Ever since Edward I’s narrow failure to conquer Scotland in the thirteenth century, the Scots had protected their independence by the “Auld Alliance’’ with England’s enemy, France. But, with the Treaty of Edinburgh of 1560, Cecil exploited the new situation created by the Scottish Reformation to stand Anglo-Scottish relations on their head: instead of remaining the “auld” enemy, Protestant England became the guarantor of Scotland’s political and religious freedom against the threat of Catholic, absolutist France.
Cecil’s diplomatic coup was as much a milestone on the road to Union as the dynastic accident of James VI and I’s succession to the thrones of both Scotland and England. Indeed, the first paved the way to the second. But most important was the kind of Union it presaged: one based on co-operation and common interests; on similarities of language and customs, not imposed uniformity; on consent, and not on conquest. Above all, it was to be Union in diversity, in which the two countries preserved their different legal and educational systems; their different established churches; even their different senses of nationhood.
The result was a paradox of power and weakness. The Act of Union of 1707 paved the way to making Great Britain the first world empire; it did little or nothing to people it with Great Britons.
The contrast with continental Europe is extreme. “We have made Italy,” declared one of the principal architects of Italian reunification, “now we must make Italians.” The French revolutionaries espoused the same doctrine, even more radically. And they succeeded while the Italians largely failed.
Meanwhile England/Britain went on in its own way, letting time and circumstance give rise instead to complex networks of hyphenated identities: national (British and Scots), religious (British and Jewish) and latterly racial (British and Black).

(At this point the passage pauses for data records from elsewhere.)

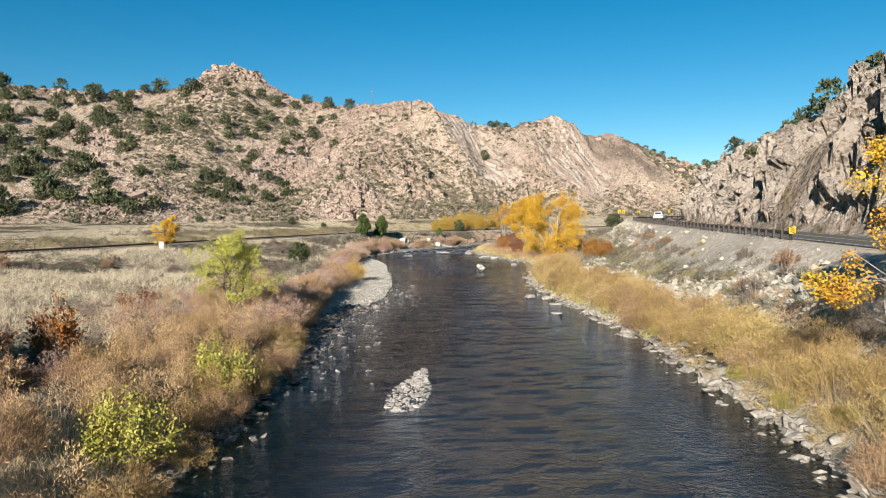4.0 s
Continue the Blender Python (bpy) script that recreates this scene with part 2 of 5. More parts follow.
def mat_leaf(name, lo, hi, vary=0.35):
    """Leaf or twig tone that differs from island to island, and shows some light through."""
    m = Nodes(name)
    isl = m.add("NewGeometry").outputs["Random Per Island"]
    tone = m.math("ADD", m.math("MULTIPLY", isl, 0.55), m.math("MULTIPLY", m.step(m.noise(1.6, 3, 0.6), 0.34, 0.66), 0.45))
    c = m.tone(m.ramp(tone, (0.0, lo), (1.0, hi)), 0.82)
    info = m.add("ObjectInfo").outputs["Random"]
    hsv = m.add("HueSaturation")
    m.link(m.math("ADD", m.math("MULTIPLY", info, vary * 0.07), 0.5 - vary * 0.035), hsv.inputs["Hue"])
    m.link(m.math("ADD", m.math("MULTIPLY", info, vary), 1 - vary * 0.5), hsv.inputs["Value"])
    m.link(c, hsv.inputs["Color"])
    m.finish(hsv.outputs[0], 0.75, None, 0.15)
    glow = m.add("BsdfTranslucent")
    m.link(hsv.outputs[0], glow.inputs[0])
    mixed = m.add("MixShader")
    mixed.inputs[0].default_value = 0.18
    m.link(m.bsdf.outputs[0], mixed.inputs[1])
    m.link(glow.outputs[0], mixed.inputs[2])
    m.link(mixed.outputs[0], m.out.inputs["Surface"])
    return m.mat


MEADOW, HILL, CLIFF, WATER = mat_meadow(), mat_hill("hill_granite", (0.54, 0.415, 0.32)), mat_hill("cliff_granite", (0.72, 0.60, 0.48), 0.28), mat_water()

# ---- the lie of the land ----
LEFT_BANK = [(-60, -9), (0, -9), (20, -8.4), (25, -7.8), (36, -7.3), (49, -6.9), (61, -7.2), (71, -7.0), (77, -5.8), (84, -4.7), (95, -4.6), (107, -5.3), (114, -6.1), (132, -7.8),
             (141, -9.5), (150, -11.8), (157, -13.3), (162, -12.5), (165, -12.0), (173, -8.7), (184, -5), (196, 3), (215, 14), (225, 22), (240, 44), (251, 80), (258, 160)]
RIGHT_BANK = [(-60, 9), (18, 9.7), (25, 9.9), (33, 11), (40, 12.1), (57, 12.8), (72, 12.3), (83, 11), (93, 10.8), (106, 11.9), (117, 14), (126, 16), (135, 15), (145, 12.2), (153, 10.8),
              (162, 9.5), (170, 8.3), (178, 8.6), (187, 12), (202, 18.5), (212, 24), (226, 44), (238, 80), (243, 160)]
RAILWAY = [(-95, 0), (-68, 50), (-52, 82), (-42, 106), (-37, 122), (-26.5, 150), (-21, 166), (-16.5, 177), (-12.5, 188), (-3.5, 203), (10, 221), (28, 239), (60, 258), (160, 272)]
GUARD_LINE = [(21, -60), (21.5, -20), (22.5, 20), (24.2, 45), (27, 71), (31.6, 105), (36.3, 140), (39.2, 158), (41.8, 167), (47, 175.5), (57, 182), (75, 187), (160, 197)]
ROAD_Z = [(-60, 4.6), (45, 5.2), (71, 5.5), (163, 6.4), (200, 6.6)]
RIDGE_X = [-400, -260, -200, -143, -128, -121, -114, -106, -98, -90, -84, -79, -72, -62, -40, -20, -14, -4, 12, 20, 34, 41, 57, 65, 74, 86, 104, 121, 145, 190, 260, 420]
RIDGE_Y = [240, 280, 305, 340, 358, 362, 365, 367, 368, 368, 368, 368, 367, 360, 345, 335, 333, 331, 333, 340, 345, 352, 357, 358, 360, 365, 375, 390, 410, 450, 520, 700]
RIDGE_Z = [66, 64, 64, 65, 69, 71, 74, 80, 81.5, 80.5, 78, 73, 68, 63, 57, 57.5, 58, 55.5, 50, 46.5, 47.5, 51, 55.8, 51.5, 45.5, 46.3, 41, 36, 33, 34, 38, 48]
FOOT_X = [-400, -200, -143, -120, -100, -80, -60, -40, -20, 0, 20, 40, 75, 104, 145, 190, 260, 420]
FOOT_Y = [110, 165, 190, 205, 215, 226, 236, 246, 250, 256, 266, 274, 284, 292, 318, 350, 400, 500]
CREST_Z = [(-80, 43), (60, 40), (86, 36.5), (93, 32), (99, 27), (110, 23.5), (126, 20.5), (146, 18), (160, 17), (170, 14)]
CLIFF_RATE = [(60, 3.0), (90, 3.0), (104, 2.0), (130, 2.0), (150, 2.4)]
GRAVEL_W = [(50, 0.3), (58, 0.7), (66, 1.4), (71, 2.0), (78, 3.2), (84, 4.4), (95, 5.0), (105, 4.6), (118, 5.6), (127, 4.6), (137, 3.2), (147, 1.2), (152, 0.4)]


def lerp(table, v):
    return np.interp(v, [p[0] for p in table], [p[1] for p in table])


def smooth(lo, hi, v):
    t = np.clip((v - lo) / (hi - lo), 0, 1)
    return t * t * (3 - 2 * t)


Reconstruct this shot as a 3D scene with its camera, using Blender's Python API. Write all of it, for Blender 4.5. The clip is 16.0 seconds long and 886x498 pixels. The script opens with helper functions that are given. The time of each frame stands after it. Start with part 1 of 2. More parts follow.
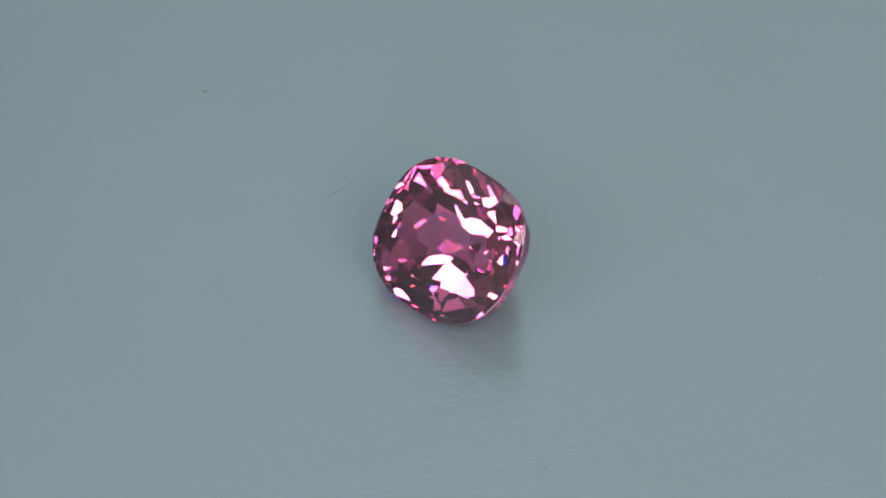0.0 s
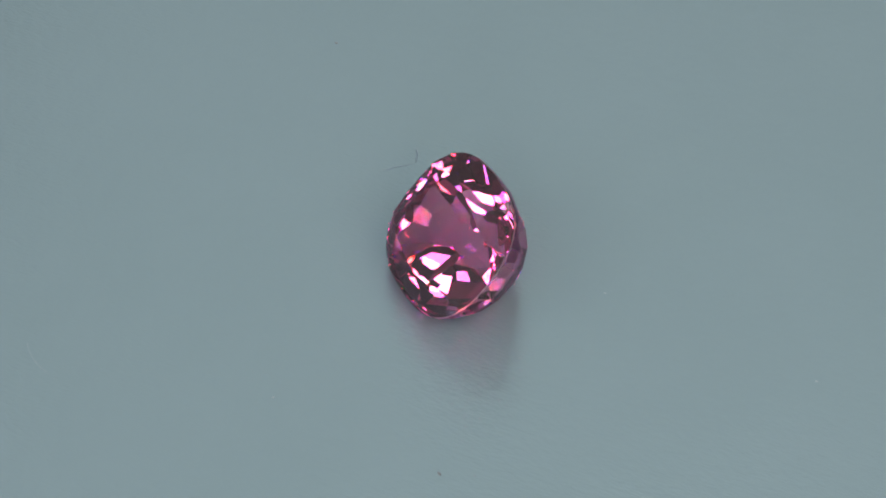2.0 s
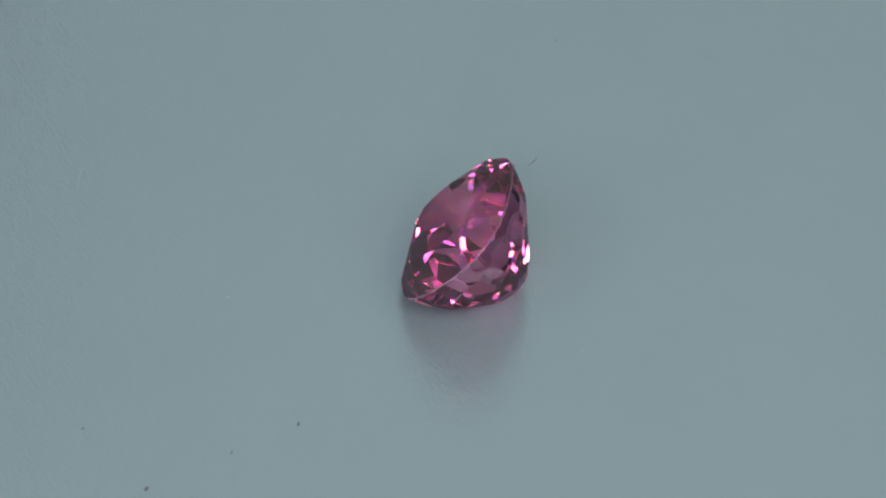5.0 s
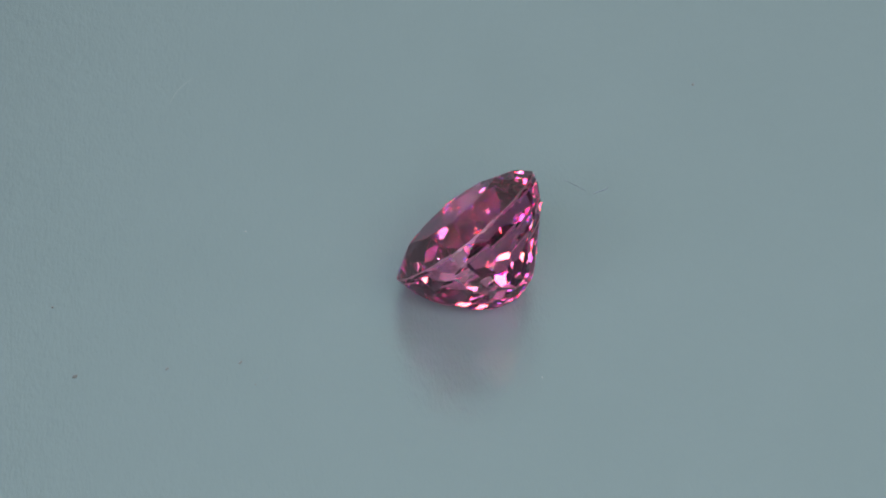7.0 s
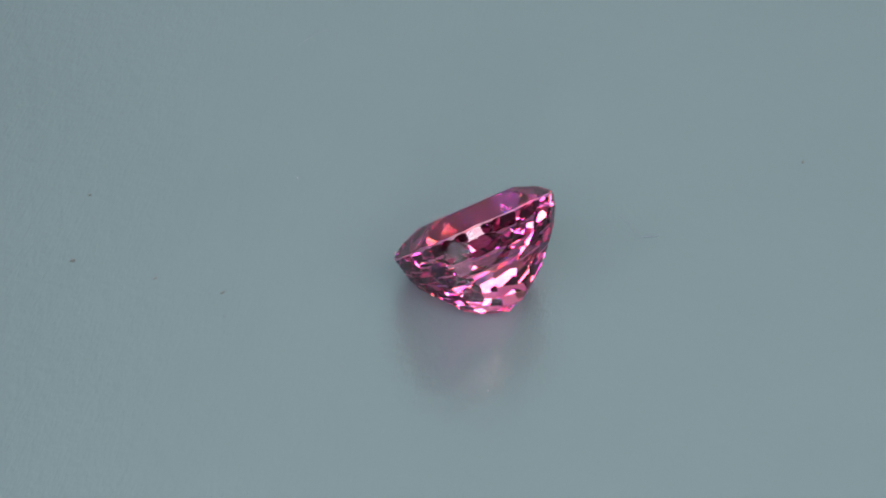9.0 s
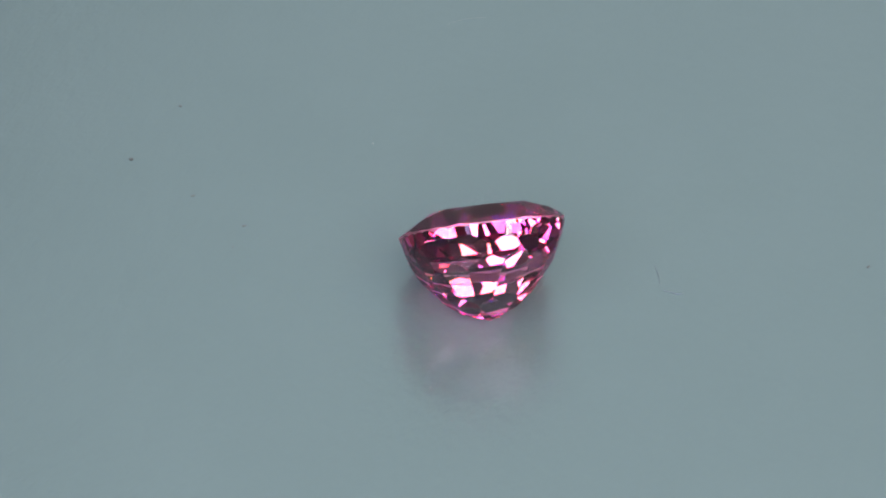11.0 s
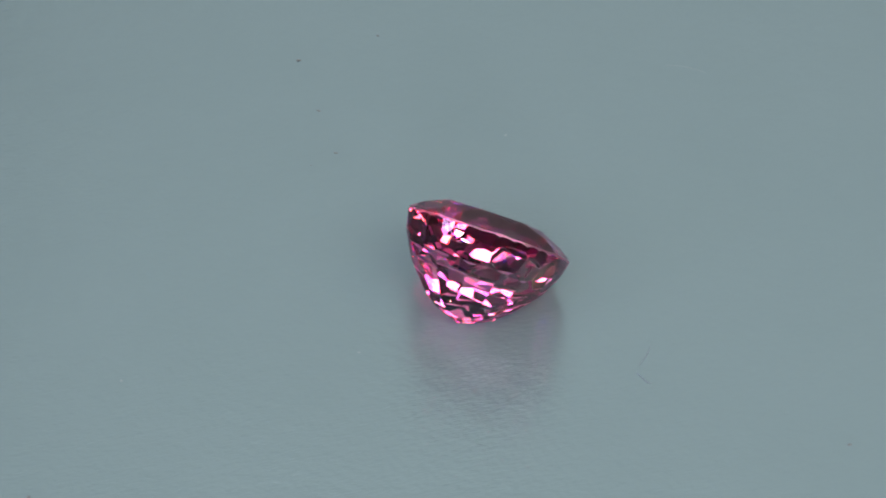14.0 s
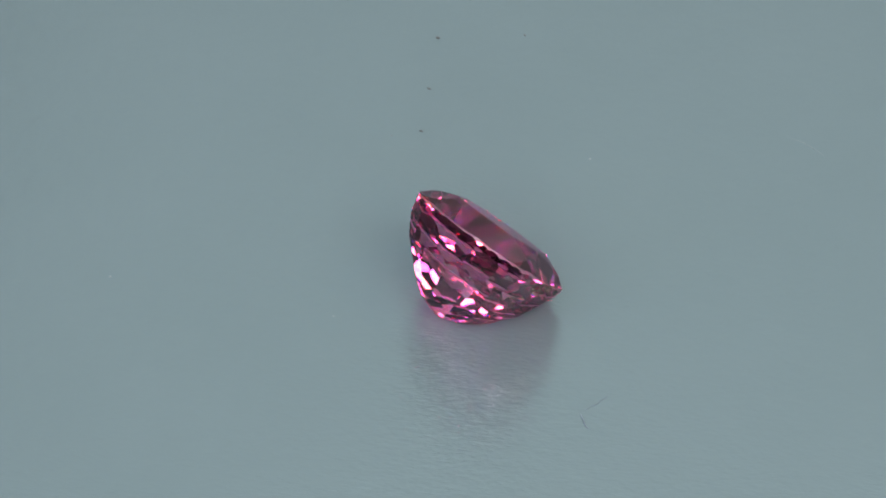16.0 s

The result is a characteristically Anglo-British muddle, which offends the tidy-minded at home and abroad. But it works. It offers the best way forward for a multi-racial society, avoiding the twin extremes of the new apartheid of American multiculturalism, on the one hand, and the enforced cultural conformity of Macron’s France, on the other. Above all, it is a product of our history.
“We are all part of England’s history,” Gareth Southgate dared declare to his multi-ethnic team. And Southgate is right, providing that history is understood in all its diversity.